EAM (enterprise asset management) is the coordinated management of physical assets, maintenance, and lifecycle data across an organization.
EAM (enterprise asset management) commonly refers to the coordinated management of an organization’s physical assets, associated maintenance activities, and lifecycle information. In industrial and manufacturing environments, it is usually implemented as a software system that supports planning, executing, and documenting maintenance work on equipment, utilities, and infrastructure.
EAM focuses on keeping assets available, safe to operate, and cost-effective over their lifecycle, from acquisition and commissioning through operation, maintenance, modification, and retirement.

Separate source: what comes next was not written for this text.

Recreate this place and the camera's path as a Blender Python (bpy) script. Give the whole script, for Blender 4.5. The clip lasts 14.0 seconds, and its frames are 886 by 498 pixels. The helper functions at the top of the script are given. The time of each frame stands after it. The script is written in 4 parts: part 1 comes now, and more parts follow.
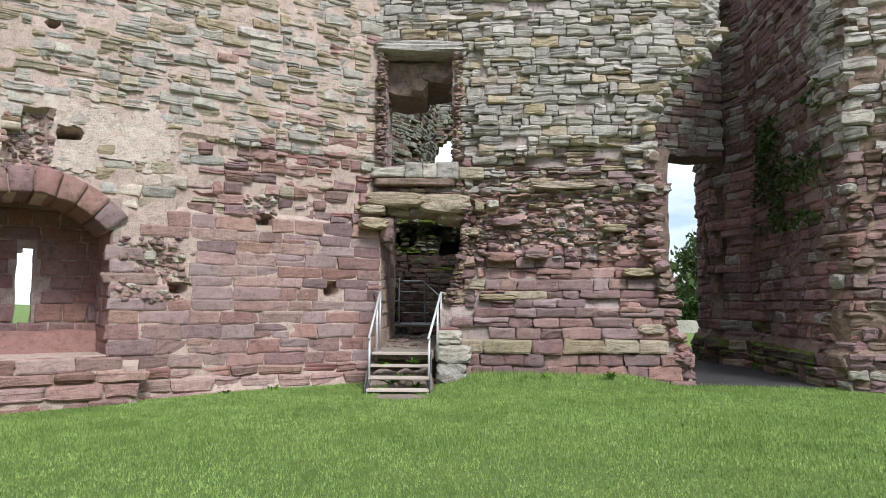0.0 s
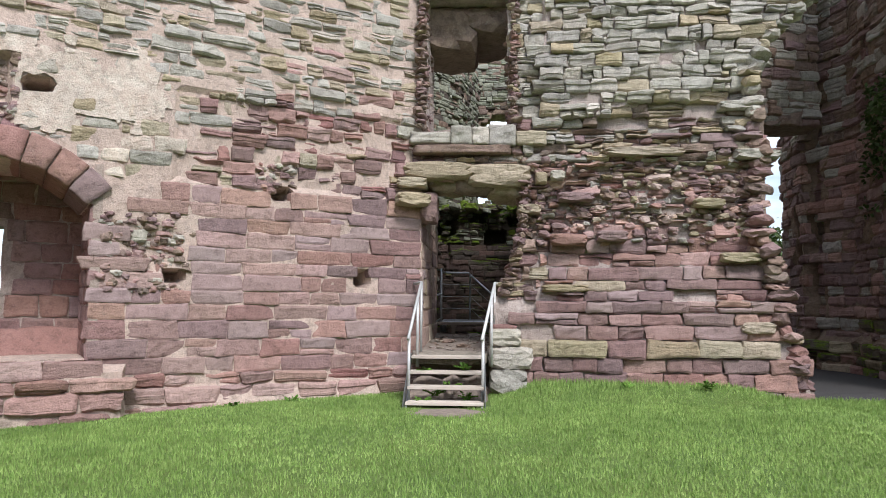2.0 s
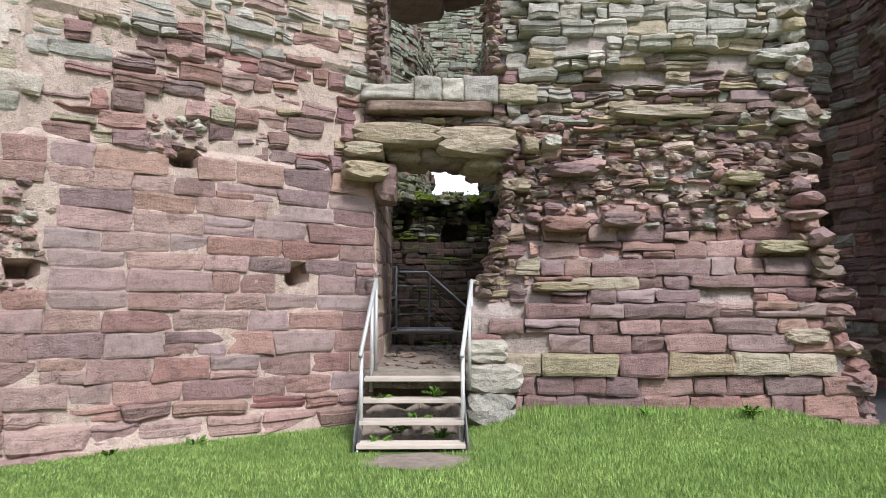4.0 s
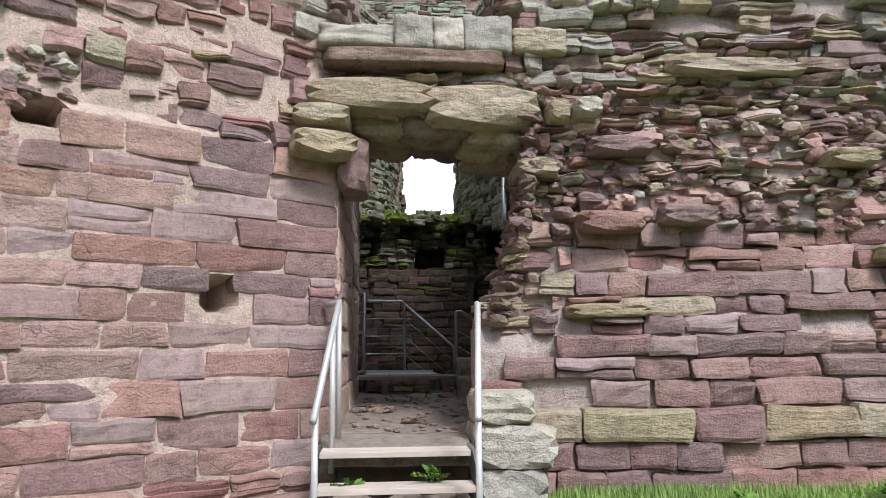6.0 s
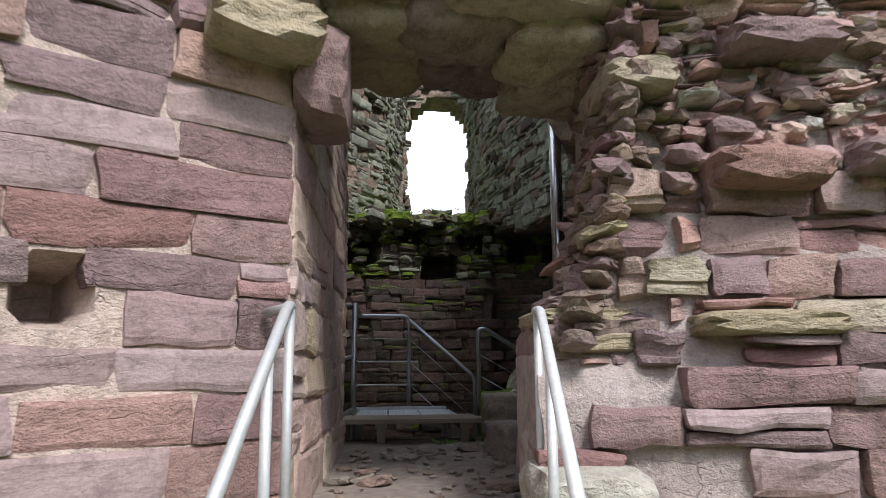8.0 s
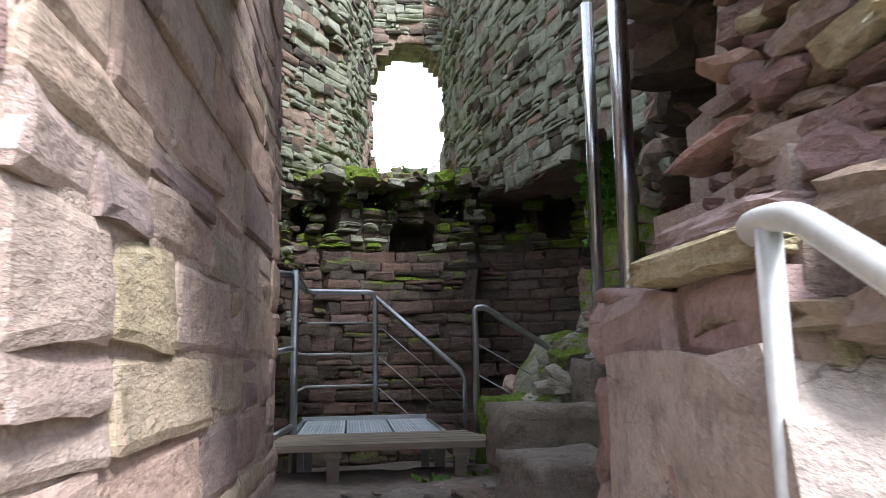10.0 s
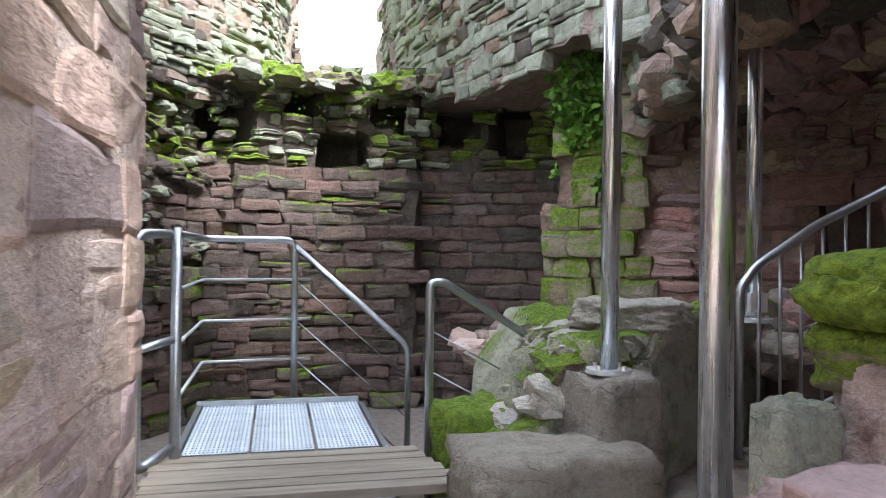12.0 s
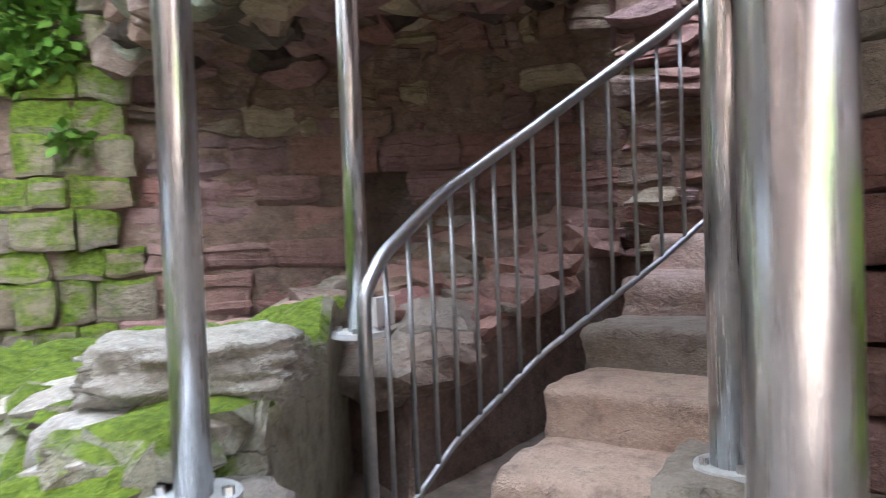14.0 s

In regulated or complex manufacturing operations, an EAM system typically manages:
– **Asset registry and hierarchy**: Machines, lines, utilities, building systems, tools, and instrumentation, often structured by site, area, line, and equipment level.
– **Maintenance planning and scheduling**: Preventive, predictive, and condition-based maintenance tasks, including calendars, usage-based triggers, and resource planning.
– **Work management**: Creation, approval, assignment, execution, and closure of work orders for maintenance, inspections, and calibrations.
– **Spare parts and materials**: Tracking of critical spares, consumables, and repair materials, often linked to inventory systems or ERP.
– **Asset history and documentation**: Maintenance records, failures, repairs, modifications, and associated documents (drawings, manuals, procedures, change records).
– **Cost and performance tracking**: Labor, material, and downtime coding against assets for analysis of reliability and lifecycle cost.
EAM may be integrated with plant control systems, MES, ERP, and quality systems so that asset status and maintenance events are visible across operations.
– **Not only CMMS**: A computerized maintenance management system (CMMS) is often narrower, centered on work orders and maintenance scheduling. EAM typically includes CMMS functions plus broader asset lifecycle and cost tracking.
– **Not a production control system**: EAM does not control production sequencing, recipes, or batch execution. Those are typically handled by MES or other operations systems, although EAM can expose equipment availability to them.
– **Not purely financial asset management**: In finance, “asset management” can refer to managing portfolios of financial assets. EAM in manufacturing is about physical, operational assets, not investments.
In day-to-day plant operations, EAM is commonly used to:
– Register and classify new equipment when it is installed.
– Plan preventive maintenance for critical machines, utilities, and safety systems.
– Generate and track work orders in response to breakdowns or condition-based alerts.
– Record root cause, parts used, time spent, and asset downtime for each maintenance event.
– Coordinate with stores or ERP when spare parts reach reorder thresholds.
– Provide asset maintenance history during investigations, audits, or risk assessments.
Data from EAM is frequently used for reliability analysis, risk assessments, and continuous improvement of maintenance strategies.
When integrated with MES and other operations systems, EAM data contributes to reducing unplanned downtime by:
– Making **equipment condition and maintenance status** visible alongside production status.
– Allowing **maintenance work orders** to be triggered based on MES or sensor data (for example, alarms, performance degradation, or quality events).
– Providing **structured history** to support root cause analysis of recurring failures and line stoppages.
In such setups, MES typically captures and classifies downtime events on the shop floor, while EAM manages the maintenance responses, work planning, and asset history. The impact on downtime depends heavily on data quality, integration, and consistent use of maintenance and investigation workflows.
– **EAM vs CMMS**: CMMS is often used informally as a synonym, but EAM usually implies a broader scope across the asset lifecycle, with tighter integration to finance and operations.
– **EAM vs asset performance management (APM)**: APM tools focus on analytics, modeling, and performance optimization of assets. EAM is the system of record for maintenance and lifecycle data that APM may consume.
– **EAM vs ERP**: Some ERP systems include EAM modules. In those cases, EAM is a functional area within ERP, still focused specifically on physical asset management and maintenance.